> **WHAT YOU HAVE TO DO**
Where does the string "with" appear in the records? Copy every line that contains it.

> **MATERIAL PROVIDED**
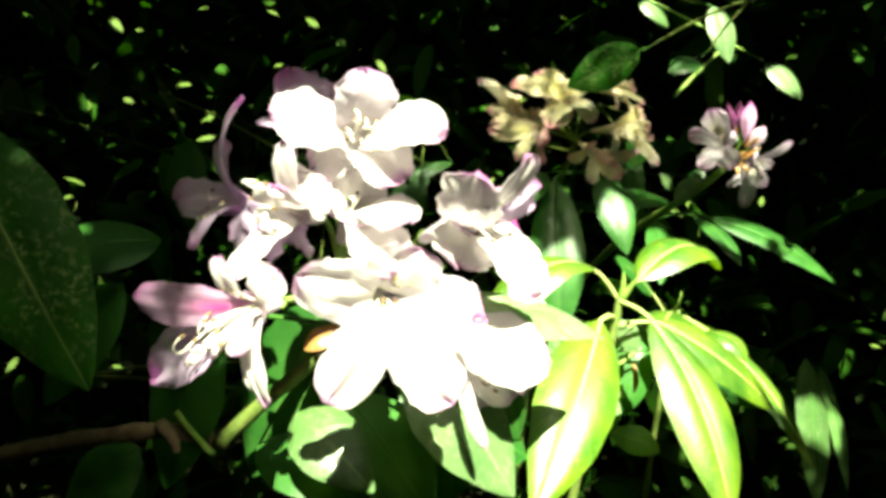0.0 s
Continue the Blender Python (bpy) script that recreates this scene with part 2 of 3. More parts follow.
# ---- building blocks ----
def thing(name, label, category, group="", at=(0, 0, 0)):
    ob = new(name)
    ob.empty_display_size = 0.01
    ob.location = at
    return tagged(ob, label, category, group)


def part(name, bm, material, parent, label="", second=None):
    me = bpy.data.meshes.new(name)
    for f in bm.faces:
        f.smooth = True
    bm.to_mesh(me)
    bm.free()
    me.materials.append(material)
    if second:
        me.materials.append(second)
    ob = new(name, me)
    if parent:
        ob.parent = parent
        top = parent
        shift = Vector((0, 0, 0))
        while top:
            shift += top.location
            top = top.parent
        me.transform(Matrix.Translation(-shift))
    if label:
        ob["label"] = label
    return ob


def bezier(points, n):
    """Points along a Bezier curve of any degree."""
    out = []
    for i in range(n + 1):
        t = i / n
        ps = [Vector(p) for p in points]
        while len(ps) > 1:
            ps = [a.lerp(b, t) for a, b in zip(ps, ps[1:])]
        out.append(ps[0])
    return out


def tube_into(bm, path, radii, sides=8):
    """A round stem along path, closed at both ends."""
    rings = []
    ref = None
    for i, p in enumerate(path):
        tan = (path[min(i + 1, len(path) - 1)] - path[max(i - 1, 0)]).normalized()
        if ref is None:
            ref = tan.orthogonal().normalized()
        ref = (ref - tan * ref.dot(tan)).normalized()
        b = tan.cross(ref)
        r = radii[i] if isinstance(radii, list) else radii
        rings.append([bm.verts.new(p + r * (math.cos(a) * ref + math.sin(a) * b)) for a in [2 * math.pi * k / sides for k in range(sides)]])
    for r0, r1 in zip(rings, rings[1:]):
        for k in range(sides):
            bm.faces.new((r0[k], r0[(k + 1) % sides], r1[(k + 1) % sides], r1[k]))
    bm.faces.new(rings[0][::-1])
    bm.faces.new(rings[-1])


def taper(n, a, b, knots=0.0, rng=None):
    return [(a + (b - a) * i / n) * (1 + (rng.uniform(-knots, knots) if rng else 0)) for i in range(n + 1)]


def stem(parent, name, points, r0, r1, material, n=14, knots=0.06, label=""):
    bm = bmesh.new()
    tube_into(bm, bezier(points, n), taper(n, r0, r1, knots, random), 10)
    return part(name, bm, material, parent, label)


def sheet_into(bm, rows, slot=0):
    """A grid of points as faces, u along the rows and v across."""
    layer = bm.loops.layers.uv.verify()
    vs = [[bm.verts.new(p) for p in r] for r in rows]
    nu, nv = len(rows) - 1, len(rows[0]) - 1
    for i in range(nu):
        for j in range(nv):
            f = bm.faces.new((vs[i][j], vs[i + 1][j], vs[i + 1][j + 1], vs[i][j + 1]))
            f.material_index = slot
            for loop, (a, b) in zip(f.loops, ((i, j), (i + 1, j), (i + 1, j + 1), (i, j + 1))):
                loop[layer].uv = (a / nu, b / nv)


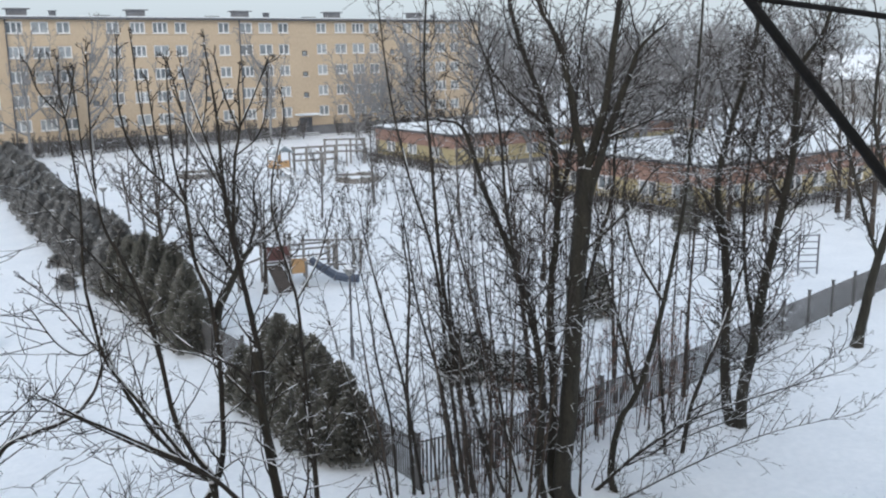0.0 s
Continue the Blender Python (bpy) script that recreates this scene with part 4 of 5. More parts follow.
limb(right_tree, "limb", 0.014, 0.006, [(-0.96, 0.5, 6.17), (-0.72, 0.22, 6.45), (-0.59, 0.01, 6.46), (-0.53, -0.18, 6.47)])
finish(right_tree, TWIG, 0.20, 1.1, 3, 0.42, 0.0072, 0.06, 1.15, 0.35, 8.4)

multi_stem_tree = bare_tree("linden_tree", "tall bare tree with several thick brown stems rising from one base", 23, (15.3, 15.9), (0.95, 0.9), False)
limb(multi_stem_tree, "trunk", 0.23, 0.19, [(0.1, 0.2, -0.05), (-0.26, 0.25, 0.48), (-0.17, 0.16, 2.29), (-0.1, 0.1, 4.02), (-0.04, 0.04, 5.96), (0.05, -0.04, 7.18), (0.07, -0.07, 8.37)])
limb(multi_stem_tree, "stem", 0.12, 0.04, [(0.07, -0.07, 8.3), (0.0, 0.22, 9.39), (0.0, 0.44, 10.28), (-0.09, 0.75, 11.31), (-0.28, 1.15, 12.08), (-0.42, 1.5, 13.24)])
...
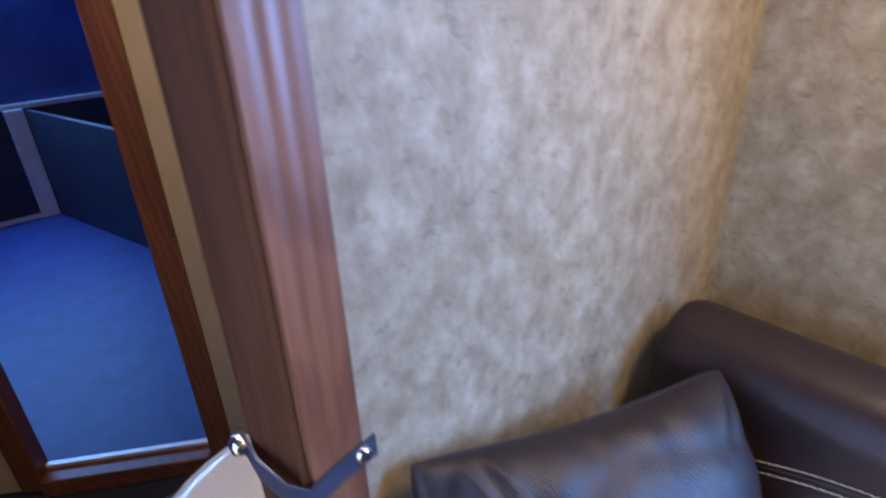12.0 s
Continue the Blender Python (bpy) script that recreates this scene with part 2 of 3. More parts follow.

> **RESPONSE**
Continue the Blender Python (bpy) script that recreates this scene with part 2 of 3. More parts follow.
Continue the Blender Python (bpy) script that recreates this scene with part 4 of 5. More parts follow.
multi_stem_tree = bare_tree("linden_tree", "tall bare tree with several thick brown stems rising from one base", 23, (15.3, 15.9), (0.95, 0.9), False)
Continue the Blender Python (bpy) script that recreates this scene with part 2 of 3. More parts follow.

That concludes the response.